According to Fig. 16, it has been observed that the current control loop is very fast and able to respond to voltage disturbances in two cycles. This behavior is very positive since it would tend to mitigate voltage dips. The flexible power control succeeds to resynchronize the inverter very quickly after voltage recovery. When the voltage sag is cleared, the system returns to its normal operation mode and injects current at unity power factor.

Referring to Figs. 15, 16, it is seen that the experimental results are in agreement with the simulation results shown in Figs. 14, 12e, f, and have corroborated the effectiveness and the flexibility of the proposed control strategy.

The theoretical results can be very helpful for the study of the transient properties of the inverter (decoupling protection, current control loop and MPPT tracker, etc.) and allow PV converters to have a better tolerance to shallow voltage dips without threatening the safety and stability of the connected PV system. Hence, the flexible power control strategy, proposed in this study, can be an enhancement for the future PV converters. It contributes to reduce the cost of energy and thus enables more cost-effective PV installations.

5 Conclusion

In this paper, a control strategy approach has been developed around a double-stage grid-connected PV system functioning under various operation modes. It is observed that, during the NOM, the command ensures a maximum PV power and regulates simultaneously the dc-link voltage and the output inverter currents. Moreover, it permits to inject energy into the grid at unity power factor and a current with low harmonic distortion. In the GFOM, the active and reactive power references have been changed within the voltage sag levels and the inverter rating current. The inverter delivered a reactive power slightly greater than zero and decreased the output active power in order to stabilize the whole system. In the GFOM, we demonstrate that the control strategy ensures a grid sinusoidal current at the PCC and provides ride through capability during grid faults.
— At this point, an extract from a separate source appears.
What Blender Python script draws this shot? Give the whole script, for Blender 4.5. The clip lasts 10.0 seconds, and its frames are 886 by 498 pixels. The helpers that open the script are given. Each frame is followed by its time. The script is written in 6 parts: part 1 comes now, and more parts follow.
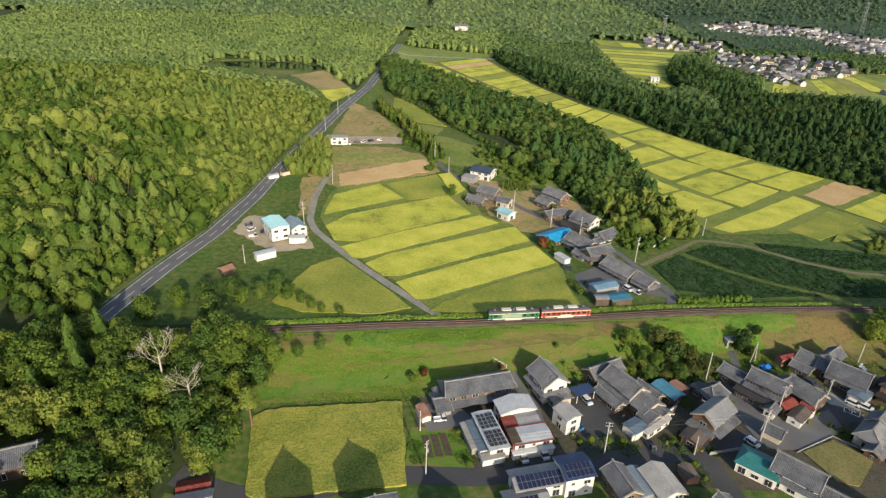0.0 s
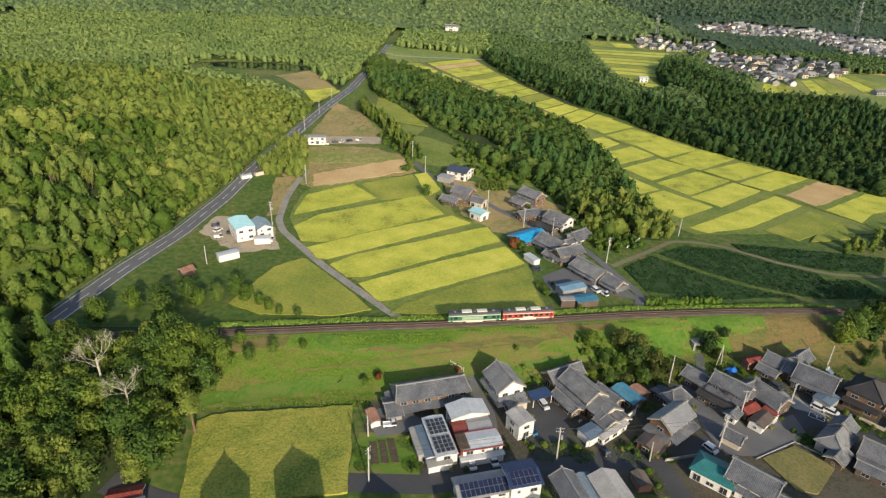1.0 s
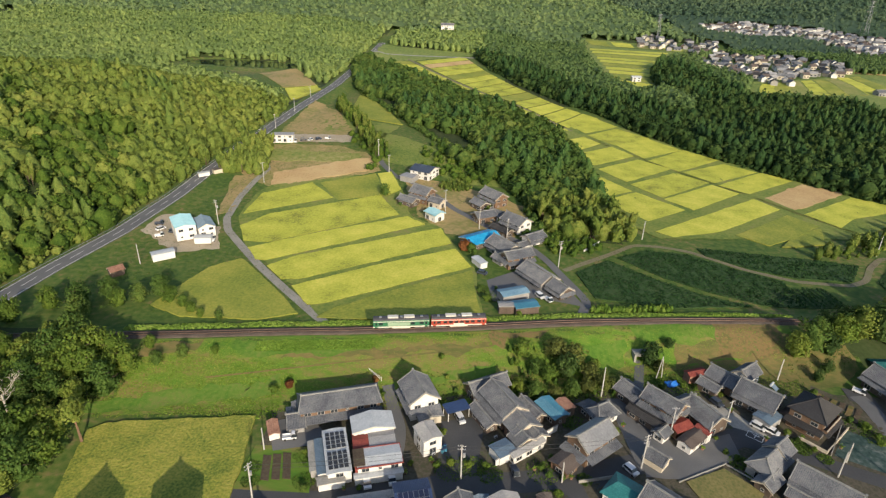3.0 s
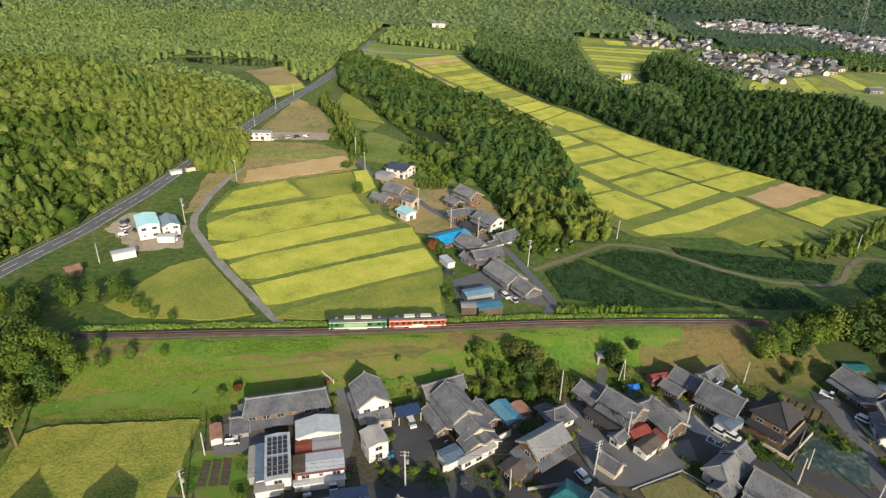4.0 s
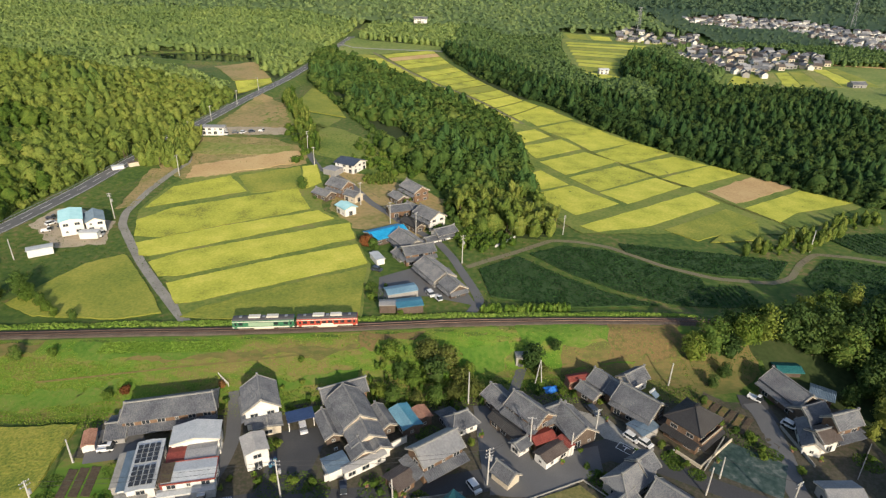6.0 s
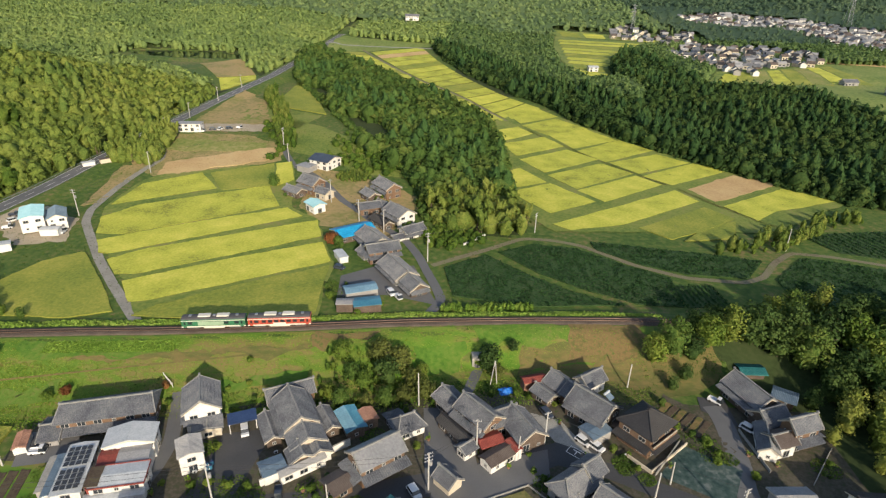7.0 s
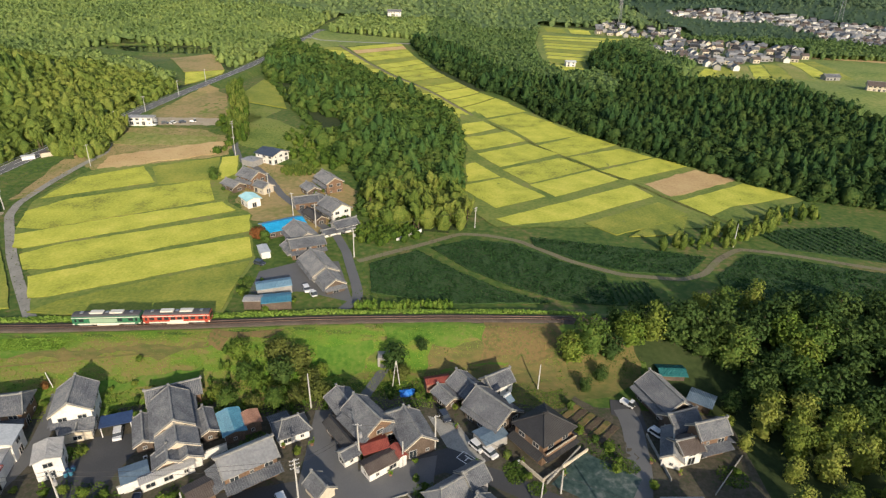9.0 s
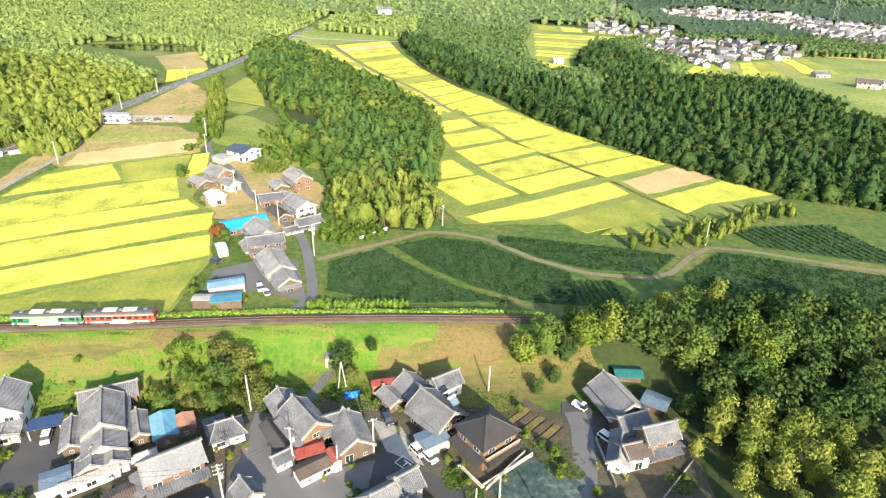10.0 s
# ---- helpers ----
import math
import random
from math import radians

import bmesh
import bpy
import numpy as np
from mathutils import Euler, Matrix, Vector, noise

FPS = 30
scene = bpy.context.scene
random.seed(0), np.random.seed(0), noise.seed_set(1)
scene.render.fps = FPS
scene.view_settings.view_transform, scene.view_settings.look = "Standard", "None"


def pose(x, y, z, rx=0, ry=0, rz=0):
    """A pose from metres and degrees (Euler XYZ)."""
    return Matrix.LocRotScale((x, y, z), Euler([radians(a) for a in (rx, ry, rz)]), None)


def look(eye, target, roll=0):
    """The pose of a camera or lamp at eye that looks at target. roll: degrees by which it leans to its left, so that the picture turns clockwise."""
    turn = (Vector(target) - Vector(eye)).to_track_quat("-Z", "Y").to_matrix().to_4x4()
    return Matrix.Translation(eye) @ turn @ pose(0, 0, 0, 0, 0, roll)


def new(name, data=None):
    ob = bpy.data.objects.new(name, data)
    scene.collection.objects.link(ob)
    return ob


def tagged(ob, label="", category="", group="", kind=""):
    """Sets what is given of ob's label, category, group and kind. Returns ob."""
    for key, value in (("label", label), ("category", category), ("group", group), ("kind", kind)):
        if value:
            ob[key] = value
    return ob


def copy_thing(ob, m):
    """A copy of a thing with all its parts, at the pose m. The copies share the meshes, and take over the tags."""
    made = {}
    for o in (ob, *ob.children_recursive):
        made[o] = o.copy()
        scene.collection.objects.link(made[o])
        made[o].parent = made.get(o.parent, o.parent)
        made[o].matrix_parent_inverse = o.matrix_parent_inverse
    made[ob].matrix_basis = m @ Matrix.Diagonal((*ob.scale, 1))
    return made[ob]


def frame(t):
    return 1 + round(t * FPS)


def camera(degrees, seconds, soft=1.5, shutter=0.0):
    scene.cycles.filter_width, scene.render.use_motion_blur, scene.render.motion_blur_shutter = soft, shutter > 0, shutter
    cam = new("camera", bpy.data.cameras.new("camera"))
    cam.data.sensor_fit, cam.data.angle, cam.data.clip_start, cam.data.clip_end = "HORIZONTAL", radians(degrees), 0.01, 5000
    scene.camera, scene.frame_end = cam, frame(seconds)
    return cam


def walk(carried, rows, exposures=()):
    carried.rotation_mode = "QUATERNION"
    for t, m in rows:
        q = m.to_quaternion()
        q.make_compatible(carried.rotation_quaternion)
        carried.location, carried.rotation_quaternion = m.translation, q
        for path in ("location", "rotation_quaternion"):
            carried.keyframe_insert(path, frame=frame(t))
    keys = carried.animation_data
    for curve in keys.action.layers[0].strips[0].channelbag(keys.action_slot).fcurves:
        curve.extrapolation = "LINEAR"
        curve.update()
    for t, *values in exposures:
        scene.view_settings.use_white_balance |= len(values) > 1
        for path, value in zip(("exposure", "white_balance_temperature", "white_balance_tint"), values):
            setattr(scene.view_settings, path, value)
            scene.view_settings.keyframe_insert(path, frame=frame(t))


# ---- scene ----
cam = camera(73.9, 10.0, 1.3)
ROWS = [
    (0, (-0.509, -1.9, 101.703), (-0.547, -0.098, 100.836), 2.0),
    (0.5, (6.035, -0.106, 100.685), (5.995, 1.698, 99.822), 1.9),
    (1, (12.378, 2.211, 99.831), (12.335, 4.015, 98.97), 1.9),
    (1.5, (18.816, 4.593, 99.155), (18.762, 6.398, 98.294), 1.9),
    (2, (25.158, 6.899, 98.497), (25.09, 8.704, 97.637), 1.9),
    (2.5, (31.603, 9.528, 97.693), (31.518, 11.332, 96.834), 1.9),
    (4, (49.851, 16.945, 95.129), (49.754, 18.748, 94.268), 1.8),
    (4.5, (56.019, 19.168, 94.228), (55.918, 20.97, 93.366), 1.7),
    (5, (62.493, 21.564, 93.093), (62.39, 23.365, 92.231), 1.7),
    (5.5, (68.526, 23.847, 91.937), (68.42, 25.649, 91.075), 1.6),
    (7, (86.56, 30.402, 89.117), (86.444, 32.202, 88.252), 1.6),
    (7.5, (92.609, 32.559, 88.129), (92.491, 34.358, 87.264), 1.5),
    (8, (98.557, 34.434, 87.201), (98.436, 36.233, 86.335), 1.5),
    (8.5, (104.58, 36.519, 86.156), (104.456, 38.317, 85.291), 1.5),
    (9, (110.667, 38.805, 85.087), (110.539, 40.603, 84.22), 1.5),
    (9.5, (116.76, 41.15, 84.0), (116.629, 42.948, 83.133), 1.4),
    (10, (122.85, 43.5, 82.9), (122.716, 45.298, 82.033), 1.4),
]
walk(cam, [(t, look(eye, target, roll)) for t, eye, target, roll in ROWS], [(0, 0.3), (9.1, 0.3), (9.5, 0.5), (10, 1.5)])
# ---- world and sun ----
SUN_FROM = Vector((0.35, -0.87, 0.375)).normalized()
world = bpy.data.worlds.new("sky")
scene.world = world
world.use_nodes = True
wn = world.node_tree.nodes
sky = wn.new("ShaderNodeTexSky")
sky.sky_type, sky.sun_disc = "NISHITA", False
sky.sun_elevation = math.asin(SUN_FROM.z)
sky.sun_rotation = math.atan2(SUN_FROM.x, SUN_FROM.y)
sky.altitude, sky.air_density, sky.dust_density, sky.ozone_density = 200, 1.0, 1.6, 1.0
wn["Background"].inputs["Strength"].default_value = 0.145
world.node_tree.links.new(sky.outputs[0], wn["Background"].inputs["Color"])
sun = new("sun", bpy.data.lights.new("sun", "SUN"))
sun.data.energy, sun.data.angle, sun.data.color = 4.4, radians(0.7), (1.0, 0.86, 0.66)
sun.matrix_world = look((0, 0, 0), -SUN_FROM)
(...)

Moreover, this command contributes to the system stability and overcomes some problems such as harmonic distortions and power factor quality. It has been demonstrated that the proposed control strategy improves the availability and the reliability of the distributed network under grid faults. Hence, it is expected for the future PV converters to have some ancillary and intelligent service like flexible active power control and reactive power compensation. Together with higher efficiency and higher demands, those functionalities represent the key to reduce the total cost of energy and thus an expansion of cost-effective PV systems into the grid.